Hebda and Patricia Czar (2009)
posits that data redundancy would occur when the same data is stored in different locations within the same data warehouse. This replication of data would be unnecessary. Data redundancy occurs mostly in database systems that have repeated field in two or more tables. This would lead data corruption and anomalies, which should be avoided during the database design. The use of foreign keys would also eliminate data redundancy.
Similarities of the data models
These models act on data held within a data warehouse. The similarities between the models are they all ensure that there is no inconsistency within the data stored in the data warehouse. Eliminating inconsistencies ensures that the data is not corrupted and has no anomalies, which would allow for a clean database. The data dictionary and the data mart are similar in that the dictionary will contain information regarding all the tables and structures found within a database. The data mart will be geared towards a specific group, or department and without the data dictionary one would not know which tables are geared towards which department.

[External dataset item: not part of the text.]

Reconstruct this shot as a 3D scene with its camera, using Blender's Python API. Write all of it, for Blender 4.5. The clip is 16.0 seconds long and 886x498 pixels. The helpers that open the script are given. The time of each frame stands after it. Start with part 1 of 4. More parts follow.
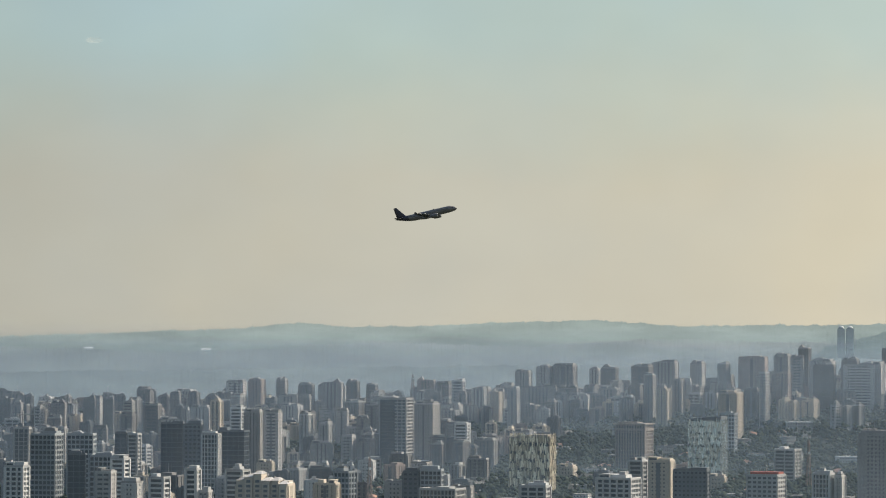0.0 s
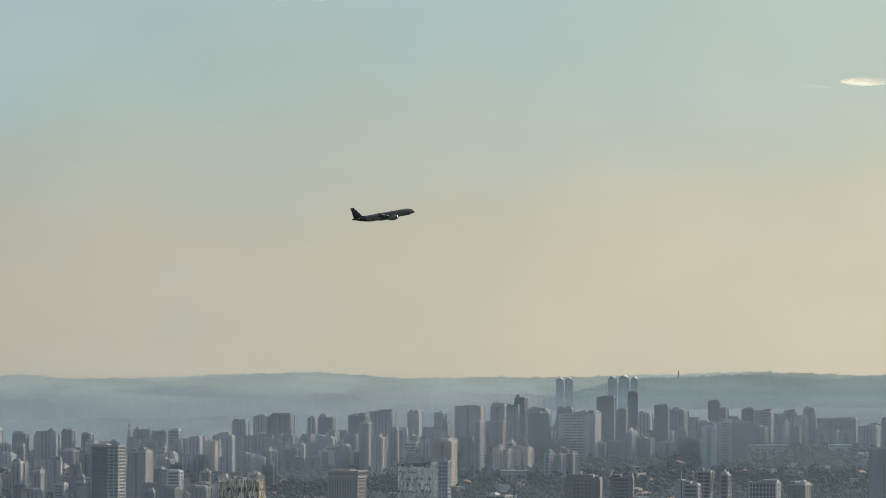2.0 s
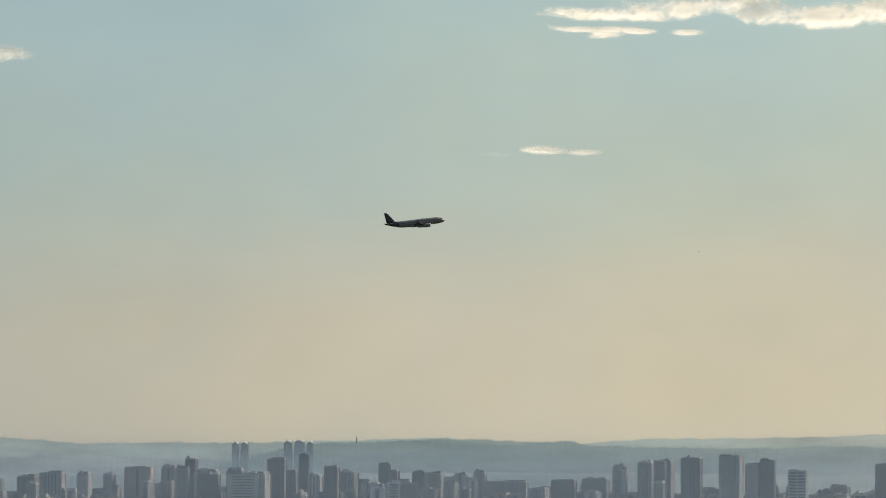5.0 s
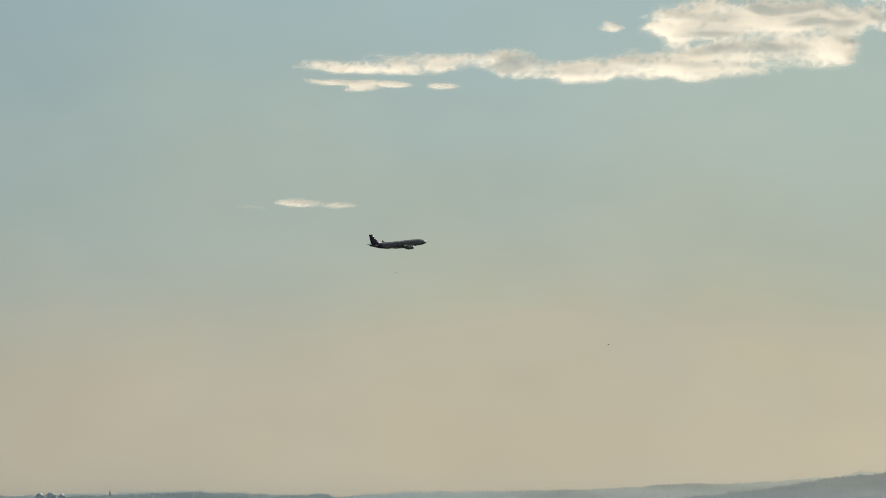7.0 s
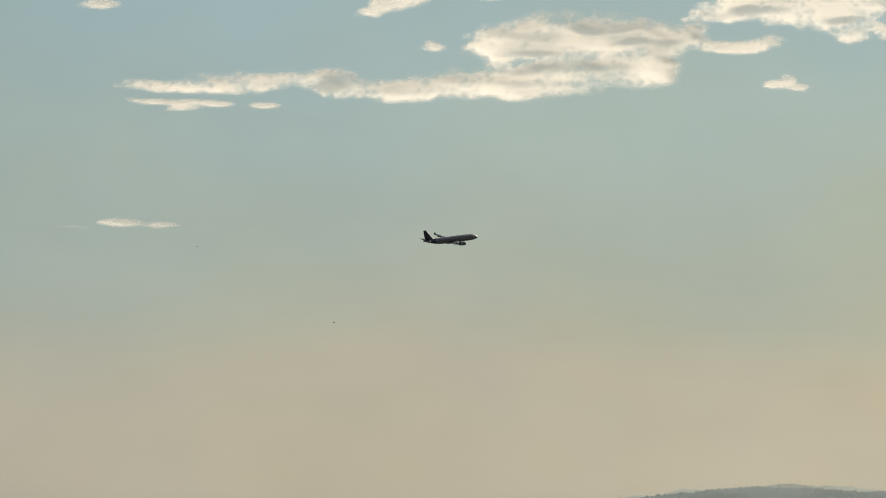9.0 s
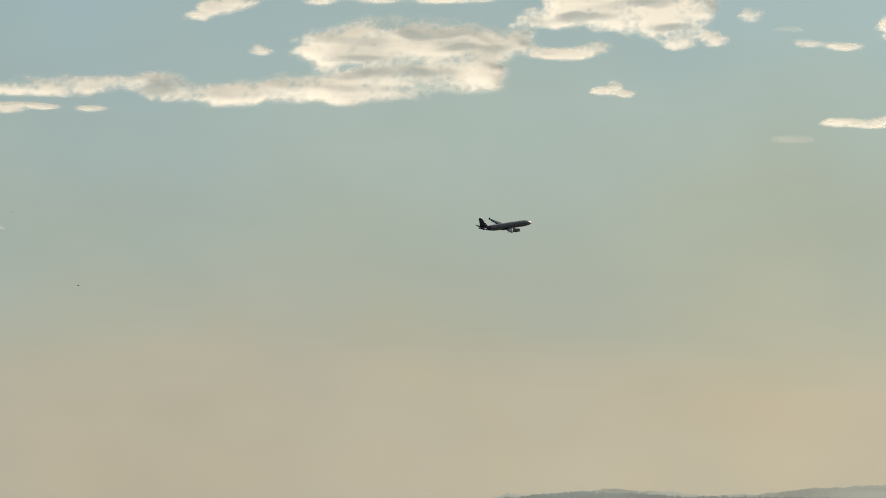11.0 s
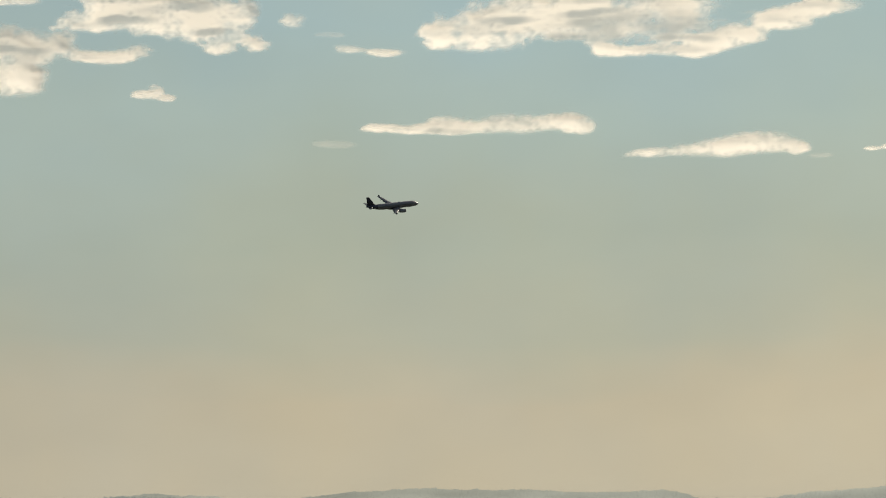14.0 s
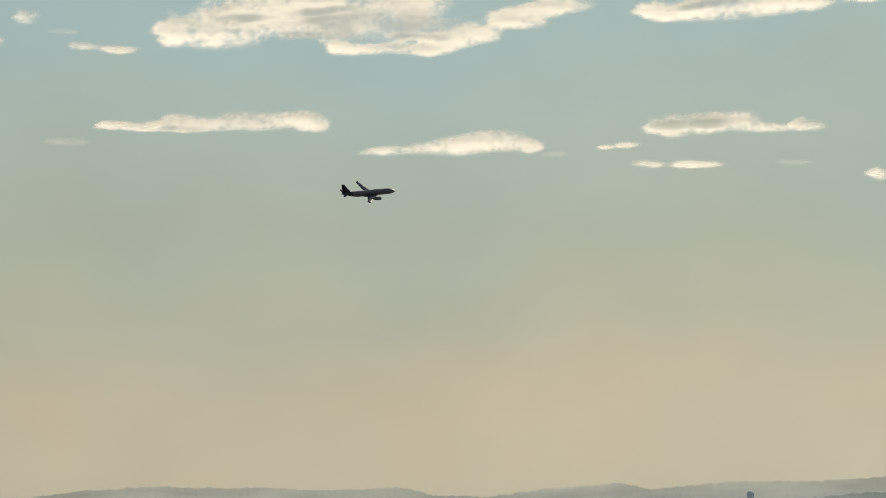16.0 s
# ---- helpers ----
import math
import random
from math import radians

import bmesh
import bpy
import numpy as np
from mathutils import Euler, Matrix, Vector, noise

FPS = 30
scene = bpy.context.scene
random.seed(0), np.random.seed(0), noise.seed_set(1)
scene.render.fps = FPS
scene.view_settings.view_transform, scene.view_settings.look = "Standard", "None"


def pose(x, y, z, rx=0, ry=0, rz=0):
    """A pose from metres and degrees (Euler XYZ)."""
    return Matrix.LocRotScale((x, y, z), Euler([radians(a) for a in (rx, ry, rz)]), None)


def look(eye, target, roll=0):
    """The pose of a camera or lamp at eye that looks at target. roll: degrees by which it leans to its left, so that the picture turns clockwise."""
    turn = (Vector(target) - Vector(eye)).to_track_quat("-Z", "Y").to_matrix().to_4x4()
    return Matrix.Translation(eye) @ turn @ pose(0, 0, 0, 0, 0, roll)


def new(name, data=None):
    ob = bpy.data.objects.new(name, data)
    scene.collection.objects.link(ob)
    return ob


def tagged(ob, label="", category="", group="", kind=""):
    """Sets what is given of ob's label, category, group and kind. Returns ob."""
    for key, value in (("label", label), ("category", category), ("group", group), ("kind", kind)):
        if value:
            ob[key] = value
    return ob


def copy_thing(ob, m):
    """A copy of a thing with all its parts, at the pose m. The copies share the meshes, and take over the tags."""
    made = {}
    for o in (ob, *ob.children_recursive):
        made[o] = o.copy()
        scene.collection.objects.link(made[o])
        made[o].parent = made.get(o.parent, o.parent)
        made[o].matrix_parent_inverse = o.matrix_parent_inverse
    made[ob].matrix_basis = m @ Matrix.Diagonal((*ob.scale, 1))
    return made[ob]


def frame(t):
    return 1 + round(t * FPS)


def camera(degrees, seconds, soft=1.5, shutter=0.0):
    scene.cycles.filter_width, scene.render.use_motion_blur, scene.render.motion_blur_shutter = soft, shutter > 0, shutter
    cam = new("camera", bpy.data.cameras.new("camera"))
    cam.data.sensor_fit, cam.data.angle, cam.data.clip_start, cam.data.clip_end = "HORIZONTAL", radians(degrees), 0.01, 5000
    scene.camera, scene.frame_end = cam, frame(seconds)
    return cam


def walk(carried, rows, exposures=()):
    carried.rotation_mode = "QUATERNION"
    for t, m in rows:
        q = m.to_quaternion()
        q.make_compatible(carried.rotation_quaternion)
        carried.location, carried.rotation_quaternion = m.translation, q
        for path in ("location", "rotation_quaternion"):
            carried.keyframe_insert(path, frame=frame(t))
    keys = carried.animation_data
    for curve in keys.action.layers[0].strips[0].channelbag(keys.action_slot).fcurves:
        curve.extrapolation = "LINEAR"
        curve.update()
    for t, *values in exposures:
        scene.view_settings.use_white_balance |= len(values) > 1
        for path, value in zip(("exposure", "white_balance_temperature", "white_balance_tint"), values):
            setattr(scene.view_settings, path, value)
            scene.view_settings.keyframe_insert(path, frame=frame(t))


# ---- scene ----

The data dictionary eliminates anomalies by providing a structure and description of all the tables and fields within the database. Data fragmentation allows for different users to view the data relevant to them, which eliminates anomalies and corruption. Reducing the number of fields a person or group views ensures that they will not mistakenly edit fields or tables without them realizing. With a reduced view of the database, there is little chance that a user will corrupt any data. The data mart and data fragmentation are similar in function as they reduce the number of fields or tables that a user can access. The data mart will allow a specific group to access only the data relevant to them, and they can make alterations without them affecting the overall data in the warehouse. The group will manipulate the data in order to fit their specific needs.
Data redundancy shares similarities with data dictionary. These two models ensure that there is no unnecessary replication of data. To ensure that there will not be any redundancy, the designer will need to ensure that they make good use of foreign keys. Foreign keys will allow for data to picked from other tables without replicating the same data. This way data will be consistent, and there will not be any data corruption.
Data mining would be used to discover and make sense of the data found within the data warehouse. Without the data mining tools, users would not understand the meaning of the raw data. In order to use the data mart and data fragmentation the users will need to use the data mining tools. This way they can make sense of the data stored. The tools will also allow the users to understand the data, and in case they need to make any changes they will know which tables and fields they need to change. Data mart and data mining are both used for decision support.
Differences of the data models
The data models are all used in a data warehouse, but they serve totally different purposes. Data mart and data fragmentation serve different purposes. While the data mart will provide an access layer for different groups, data fragmentation breaks a single object into two fragments in order to provide ease of access to the different groups. A data mart is used to deliver specific data to users. Data fragmentation breaks objects and stores them in different locations within the network. This allows for improved performance of the database. Breaking objects provides the various users with access to only the data they request and this improves the speed of data fetching, mainly because only the relevant tables are fetched and not the whole database. Data mart on the other hand delivers specific tables to the users and allows them to modify the data without affecting the whole database Abdelhak, Grostick, & Hanken, 2012()
In order to get relevant information from the database one would need to use data mining tools. Data fragmentation and data mart deliver data to the user, but in order to understand the raw data one will need to use data mining tools. Filtering out unnecessary data will allow a user to make sense of the data delivered to them by the other models. Data mining is different from data redundancy as it is only concerned with data processing and does not check for data replication.
Data redundancy should be reduced to ensure that no data is replicated, which can cause errors and corruption. Data dictionary defines the structure of the database, and determines the relationships between the various tables. Without a data dictionary, the database design would be faulty and would likely lead to data redundancy. These two models are different in their functions though they both are used for eliminating anomalies. The data dictionary provides a schema for the whole database and data redundancy ensures there is no data replication within the database.
Functions of each model
In order to have a good database management system one will need to ensure that they employ these models. The data dictionary would allow the designer to establish if there will be any redundancies within the database, which would mean the designer will need to employ foreign keys within the database tables. The database structure is developed using the data dictionary. Having descriptions of what the various tables and fields within the database are will allow the designer to establish early enough the relationships between the various tables. This would allow for the elimination of data redundancy. Data dictionary also allows other people to understand what data each table holds, which would allow the developers in the database design. In case, the designer is not available other people can reference to the dictionary in order to establish the various tables and their uses.
Data fragmentation is used to break an object into two or more objects. This allows for data to be shared between different groups and ensuring that each group only has access to it relevant data. This fragmentation enables data to be stored in different locations within the network, and this improves the database performance. Breaking objects into smaller objects allows users to only fetch the required tables and not the whole database, which protects the data integrity as no error modifications are likely.
The data mart delivers data to users. The data delivered can be manipulated and modified and it would not affect the data warehouse Hinchcliff et al., 2012.
This way different group can access the same data and no corruption would occur since changes made by one group would not be effected to the others. Data mart is also used for decision support. Users can use the data they have access to in order to understand and deliver decisions.